Comme le souligne l’architecte dans l’introduction de son livre Architecture de soleil, « Mon souci majeur était de répondre au besoin impérieux de modernisation dans un esprit particulier, conforme au génie national du pays et à son héritage culturel. »9. Cette inscription culturelle dans le pays, revendiquée surtout par Bourguiba, va être mise en œuvre par l’architecte dans sa production tunisienne de représentation comme le Palais présidentiel de Carthage (1962) ou le Mausolée de Bourguiba (1963).
Par Emna Touiti, architecte, doctorante ENAU
1 – Siège de l’École française de Rome
2 – Archives Nationales de Tunisie, référence : M-M3-15-445. Ce centre est aujourd’hui le siège de l’Institut National de Protection de l’Enfance de Manouba
3 – Selon Chédly Klibi, témoignage consigné dans son livre « Habib Bourguiba radioscopie d’un règne ». Wassila Ben Ammar épousera Habib Bourguiba en 1962.
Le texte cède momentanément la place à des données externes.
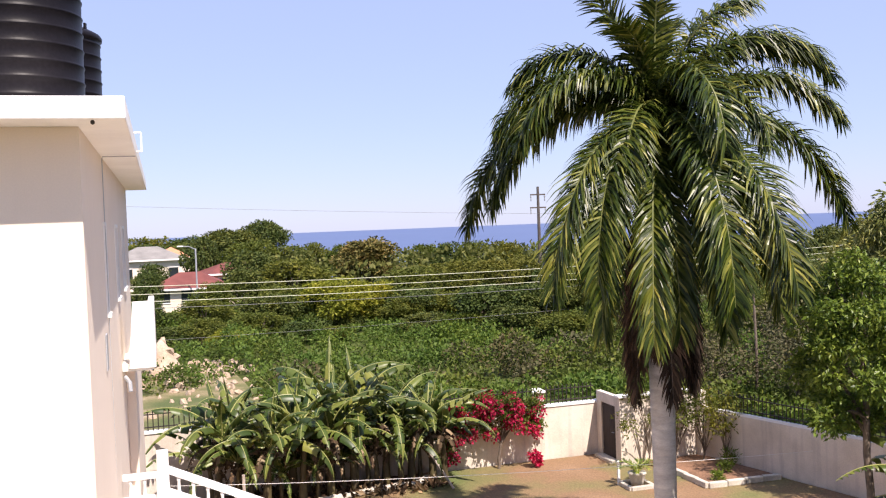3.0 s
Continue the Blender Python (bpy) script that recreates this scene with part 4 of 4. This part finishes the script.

4 – Cacoub présenta en 1963, un plan des voieries du centre-ville. In Rapport « Voieries de Monastir », étude préliminaire réalisée d’après le plan d’aménagement de Monastir d’Olivier-Clément Cacoub, par la SOTUETEC et SETEC en 1964. Archive des Services Techniques de la Municipalité de Monastir.
5 – Le 1% artistique est une disposition légale française qui, depuis 1951, réglemente la création d’œuvres artistiques contemporaines associées aux projets architecturaux publiques. Cette disposition a été utilisée par l’équipe de la Reconstruction en Tunisie.
6 – Article « Les bungalows de Skanès, un modernisme du sud. Un exemple d’architecture moderne au sud de la méditerranée », Emna Touiti, Al-Sabîl n°7, 2019.
7 – Olivier-Clément Cacoub, Architecture de soleil, Cérès Productions, 1974, p 56.
8 – Abdelhamid Sassi, Ministre technocrate, deux décennies d’édification de la Tunisie (1960-1980), à partir d’entretiens conduits par Tijani Azzabi, Sud Éditions, 2021, p54.